No one, be that an individual or an institution, controls
access to God. Jesus makes this abundantly clear.
We see this, for example, in the story of Jesus cleansing
the temple by overturning the money-tables. This incident
is often used to justify anger and violence in God’s
name. Invariably, when someone affirms that God is
non-violent, he or she is met with the reaction:
“What about Jesus driving the money-changers out of
the temple?” “What about Jesus losing his
temper and displaying anger?”
Whatever the legitimacy of those questions, the story of
Jesus cleansing the temple has a deeper intent. This is
particularly clear in John’s Gospel where this
incident is set within a context wherein Jesus is
replacing a series of former religious customs with a new
Christian way of doing things. For example, immediately
prior to this incident of cleansing the temple, Jesus, at
the Wedding Feast of Cana, replaces a former religious
custom (upon entering a Jewish house you purified yourself
with a number of ritual ablutions before you could sit at
the table) with the new Christian way of purifying
yourself for a seat at the heavenly table (for Christians,
the wine of Christian community, the wine of the
Eucharist, now cleanses you so that you can sit at the
table).
The cleansing of the temple needs to be understood in this
context: Jesus is replacing a former religious practice
with the Christian way of doing things, and he is
revealing something very important about God as he does
this. To state it metaphorically: Jesus is replacing a
former religious coinage with a new religious coinage.
Here are both the metaphor and the lesson:
We’re all familiar with the incident: Jesus comes
into the temple area where the money-changers have set up
their tables, overturns their tables, and drives out the
money-changers with the words: “Take all of this out
of here and stop using my Father’s house as a
market.”
But this has to be carefully understood. On the surface,
the text appears brutally clear, but beneath its surface
it is subtly symbolic (even if rather brutal in its
meaning). How do we begin to unpack its meaning?

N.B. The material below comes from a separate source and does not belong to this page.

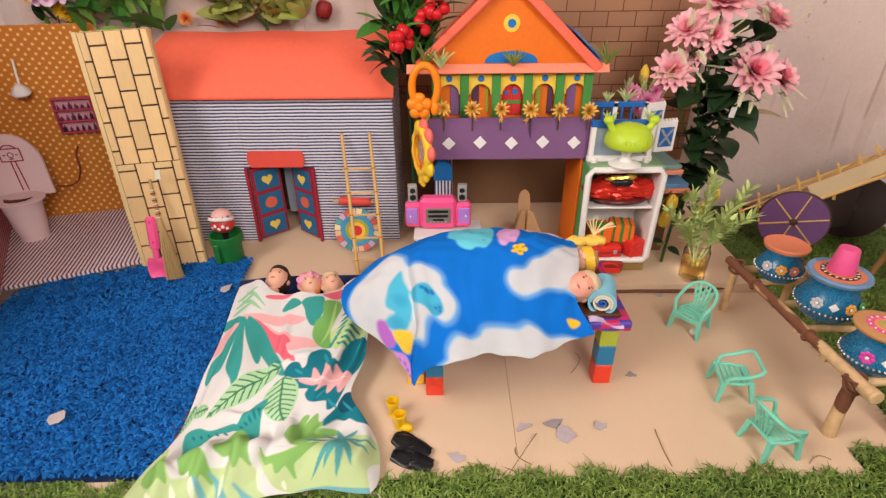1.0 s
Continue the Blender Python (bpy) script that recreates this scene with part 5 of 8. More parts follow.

It’s important to recognize that those
moneychangers performed a needed function. People came to
Jerusalem from many different countries to worship at the
temple. But they carried the coins of their own countries
and, upon arriving at the temple, had to exchange their
own currency for Jewish currency so as to be able to buy
the animals (doves, sheep, cattle) they needed of offer
sacrifice. The moneychangers fulfilled that function, like
banking kiosks do today when you step off an airplane in a
foreign country and you need to exchange some of your
coinage for the coinage of that country.
Now, of course, some of these moneychangers were
less-than-honest, but that wasn’t the real reason
why Jesus reacted so strongly. Nor was he unduly
scandalized because commerce was happening in a holy
place. When Jesus says, “take all of this out of
here and stop using my Father’s house as a
market,” he is teaching something beyond the need to
be honest and beyond the need to not be buying and selling
on church property. More deeply, not turning the
Father’s house into a market might be translated as:
“You don’t need to exchange your own currency
for any other currency when it comes to worshipping God.
You can worship God in your own currency, with your own
coinage. Nobody, no individual, no temple, no church, no
institution, ultimately sits between you and God and can
say: ‘You need to go through us’!”
That’s a strong teaching that doesn’t sit well
with many of us. It immediately posits the question:
“What about the church? Isn’t it necessary for
salvation?” That question is even more poignant
today in an age wherein many sincere people already take
for granted that they have no need of the church:
“I’m spiritual, but not religious.”
Granted there’s a danger in affirming and
emphasizing this teaching of Jesus, but, and this is the
point, this teaching was not directed towards those in
Jesus’ time who said: “I am spiritual, but not
religious.” Rather it was addressed to religious
individuals and at a religious institution that believed
that the way to God had to go through a very particular
channel (over which they had control). All religious
coinage had to be transferred into their particular
coinage, since in their belief, they controlled access to
God. Jesus tries to cleanse us of any attitude or
practice that would enshrine that belief.
This does not deny either the legitimacy or necessity of
the church nor of those who do ministry in its name. God
does work through the church and its ministers. But this
does deny all legitimacy to the claim that the church and
those who minister in its name control access to God.
No one controls access to God, and if God ever loses his
temper it’s because sometimes we believe we do.